Given material
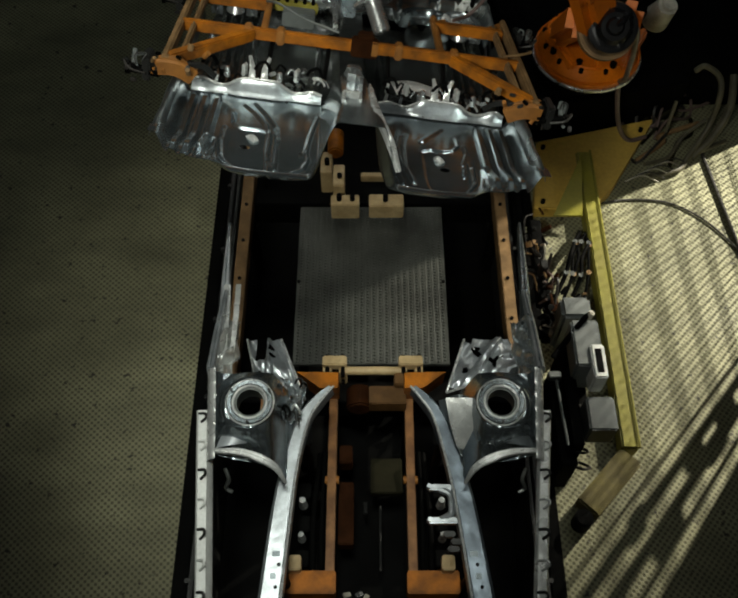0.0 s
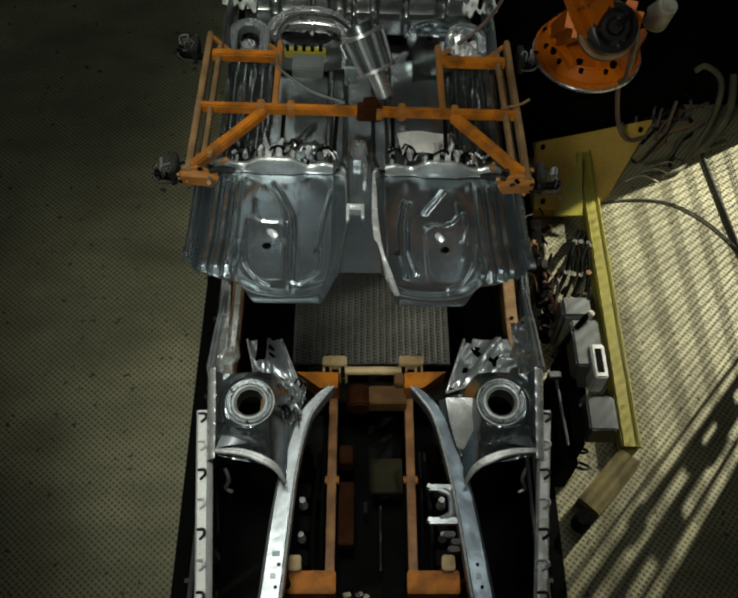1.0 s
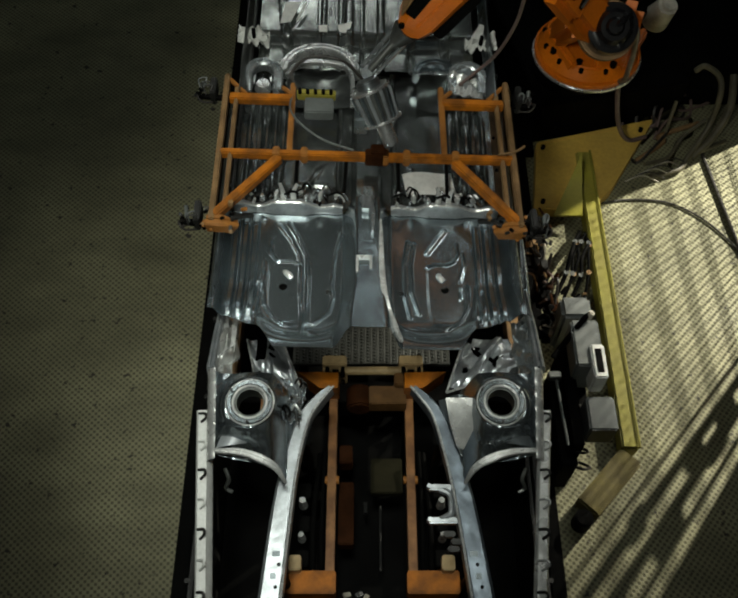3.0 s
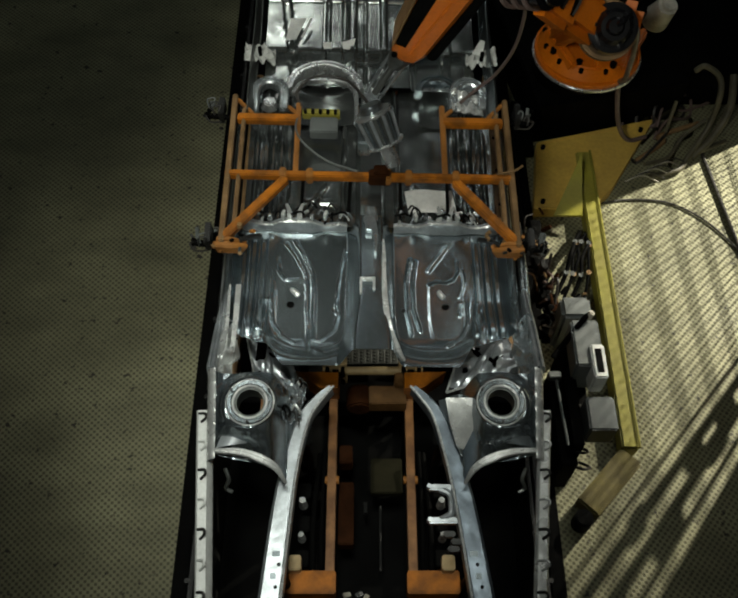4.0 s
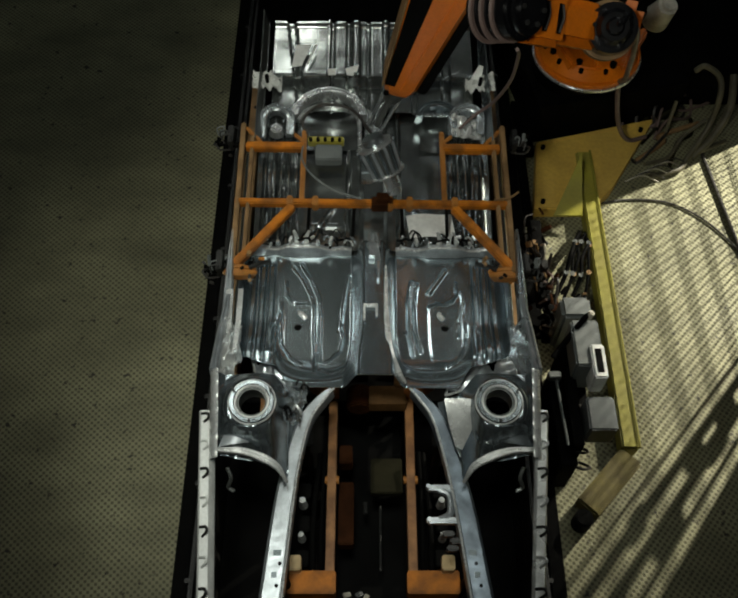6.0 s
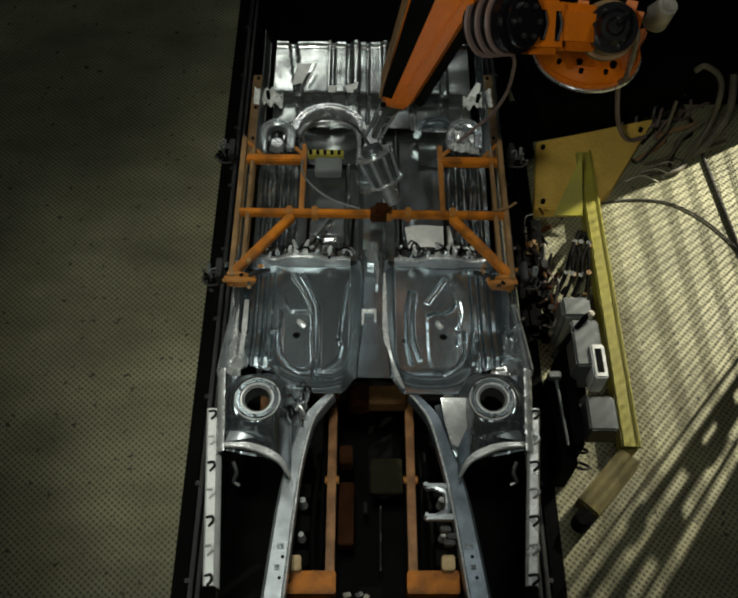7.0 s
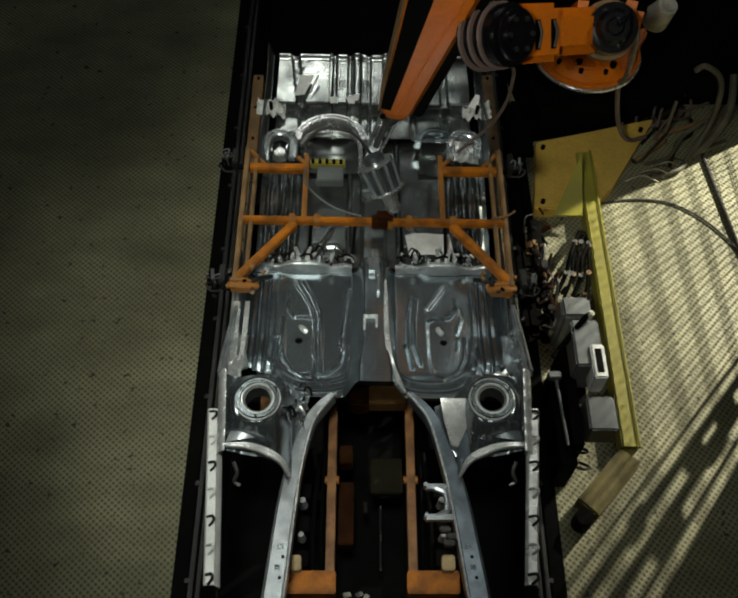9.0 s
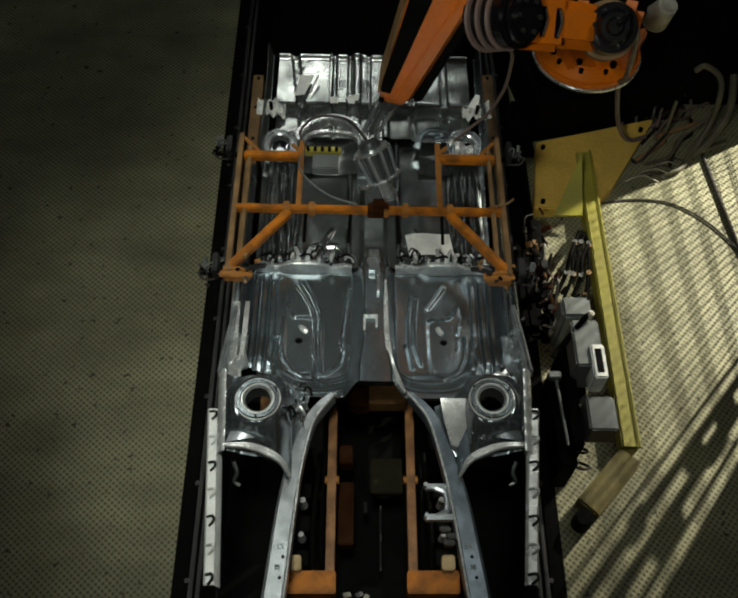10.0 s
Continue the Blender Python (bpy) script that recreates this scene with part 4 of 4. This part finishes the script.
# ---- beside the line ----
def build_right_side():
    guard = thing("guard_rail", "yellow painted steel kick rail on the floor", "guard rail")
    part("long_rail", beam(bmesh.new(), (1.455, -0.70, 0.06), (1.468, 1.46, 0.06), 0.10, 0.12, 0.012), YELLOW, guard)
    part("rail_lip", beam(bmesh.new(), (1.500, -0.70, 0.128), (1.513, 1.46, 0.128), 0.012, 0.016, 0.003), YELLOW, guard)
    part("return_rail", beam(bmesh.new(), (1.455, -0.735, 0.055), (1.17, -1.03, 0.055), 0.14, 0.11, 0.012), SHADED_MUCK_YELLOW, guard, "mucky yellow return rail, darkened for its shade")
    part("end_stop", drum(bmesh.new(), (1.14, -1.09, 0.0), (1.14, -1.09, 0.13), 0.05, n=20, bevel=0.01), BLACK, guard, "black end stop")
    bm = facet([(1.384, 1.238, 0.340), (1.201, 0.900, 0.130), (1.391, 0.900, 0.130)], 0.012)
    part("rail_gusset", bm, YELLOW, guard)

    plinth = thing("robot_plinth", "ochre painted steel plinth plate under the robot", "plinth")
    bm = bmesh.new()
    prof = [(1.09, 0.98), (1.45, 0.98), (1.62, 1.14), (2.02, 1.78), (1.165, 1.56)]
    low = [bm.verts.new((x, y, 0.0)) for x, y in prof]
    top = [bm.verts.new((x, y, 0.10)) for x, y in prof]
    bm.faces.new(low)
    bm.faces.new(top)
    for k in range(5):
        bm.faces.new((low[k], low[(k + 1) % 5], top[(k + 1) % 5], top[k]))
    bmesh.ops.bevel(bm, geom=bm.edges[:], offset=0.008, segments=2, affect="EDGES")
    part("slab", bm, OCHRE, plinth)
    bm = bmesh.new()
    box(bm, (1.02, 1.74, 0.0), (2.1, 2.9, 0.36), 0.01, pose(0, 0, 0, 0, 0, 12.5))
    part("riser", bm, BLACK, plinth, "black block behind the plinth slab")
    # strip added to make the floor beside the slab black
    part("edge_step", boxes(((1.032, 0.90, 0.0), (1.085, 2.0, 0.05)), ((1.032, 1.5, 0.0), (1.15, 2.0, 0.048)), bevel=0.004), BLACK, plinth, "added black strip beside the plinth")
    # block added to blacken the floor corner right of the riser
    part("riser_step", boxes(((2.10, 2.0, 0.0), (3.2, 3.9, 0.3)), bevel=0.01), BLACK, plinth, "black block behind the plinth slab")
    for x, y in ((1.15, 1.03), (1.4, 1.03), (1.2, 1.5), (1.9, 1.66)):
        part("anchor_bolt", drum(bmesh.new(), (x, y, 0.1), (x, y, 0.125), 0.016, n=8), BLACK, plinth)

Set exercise
Copy out all the data exactly; skip the pictures.

Finished answer
0.0 s
1.0 s
3.0 s
4.0 s
6.0 s
7.0 s
9.0 s
10.0 s
Continue the Blender Python (bpy) script that recreates this scene with part 4 of 4. This part finishes the script.
# ---- beside the line ----
def build_right_side():
    guard = thing("guard_rail", "yellow painted steel kick rail on the floor", "guard rail")
    part("long_rail", beam(bmesh.new(), (1.455, -0.70, 0.06), (1.468, 1.46, 0.06), 0.10, 0.12, 0.012), YELLOW, guard)
    part("rail_lip", beam(bmesh.new(), (1.500, -0.70, 0.128), (1.513, 1.46, 0.128), 0.012, 0.016, 0.003), YELLOW, guard)
    part("return_rail", beam(bmesh.new(), (1.455, -0.735, 0.055), (1.17, -1.03, 0.055), 0.14, 0.11, 0.012), SHADED_MUCK_YELLOW, guard, "mucky yellow return rail, darkened for its shade")
    part("end_stop", drum(bmesh.new(), (1.14, -1.09, 0.0), (1.14, -1.09, 0.13), 0.05, n=20, bevel=0.01), BLACK, guard, "black end stop")
    bm = facet([(1.384, 1.238, 0.340), (1.201, 0.900, 0.130), (1.391, 0.900, 0.130)], 0.012)
    part("rail_gusset", bm, YELLOW, guard)

    plinth = thing("robot_plinth", "ochre painted steel plinth plate under the robot", "plinth")
    bm = bmesh.new()
    prof = [(1.09, 0.98), (1.45, 0.98), (1.62, 1.14), (2.02, 1.78), (1.165, 1.56)]
    low = [bm.verts.new((x, y, 0.0)) for x, y in prof]
    top = [bm.verts.new((x, y, 0.10)) for x, y in prof]
    bm.faces.new(low)
    bm.faces.new(top)
    for k in range(5):
        bm.faces.new((low[k], low[(k + 1) % 5], top[(k + 1) % 5], top[k]))
    bmesh.ops.bevel(bm, geom=bm.edges[:], offset=0.008, segments=2, affect="EDGES")
    part("slab", bm, OCHRE, plinth)
    bm = bmesh.new()
    box(bm, (1.02, 1.74, 0.0), (2.1, 2.9, 0.36), 0.01, pose(0, 0, 0, 0, 0, 12.5))
    part("riser", bm, BLACK, plinth, "black block behind the plinth slab")
    # strip added to make the floor beside the slab black
    part("edge_step", boxes(((1.032, 0.90, 0.0), (1.085, 2.0, 0.05)), ((1.032, 1.5, 0.0), (1.15, 2.0, 0.048)), bevel=0.004), BLACK, plinth, "added black strip beside the plinth")
    # block added to blacken the floor corner right of the riser
    part("riser_step", boxes(((2.10, 2.0, 0.0), (3.2, 3.9, 0.3)), bevel=0.01), BLACK, plinth, "black block behind the plinth slab")
    for x, y in ((1.15, 1.03), (1.4, 1.03), (1.2, 1.5), (1.9, 1.66)):
        part("anchor_bolt", drum(bmesh.new(), (x, y, 0.1), (x, y, 0.125), 0.016, n=8), BLACK, plinth)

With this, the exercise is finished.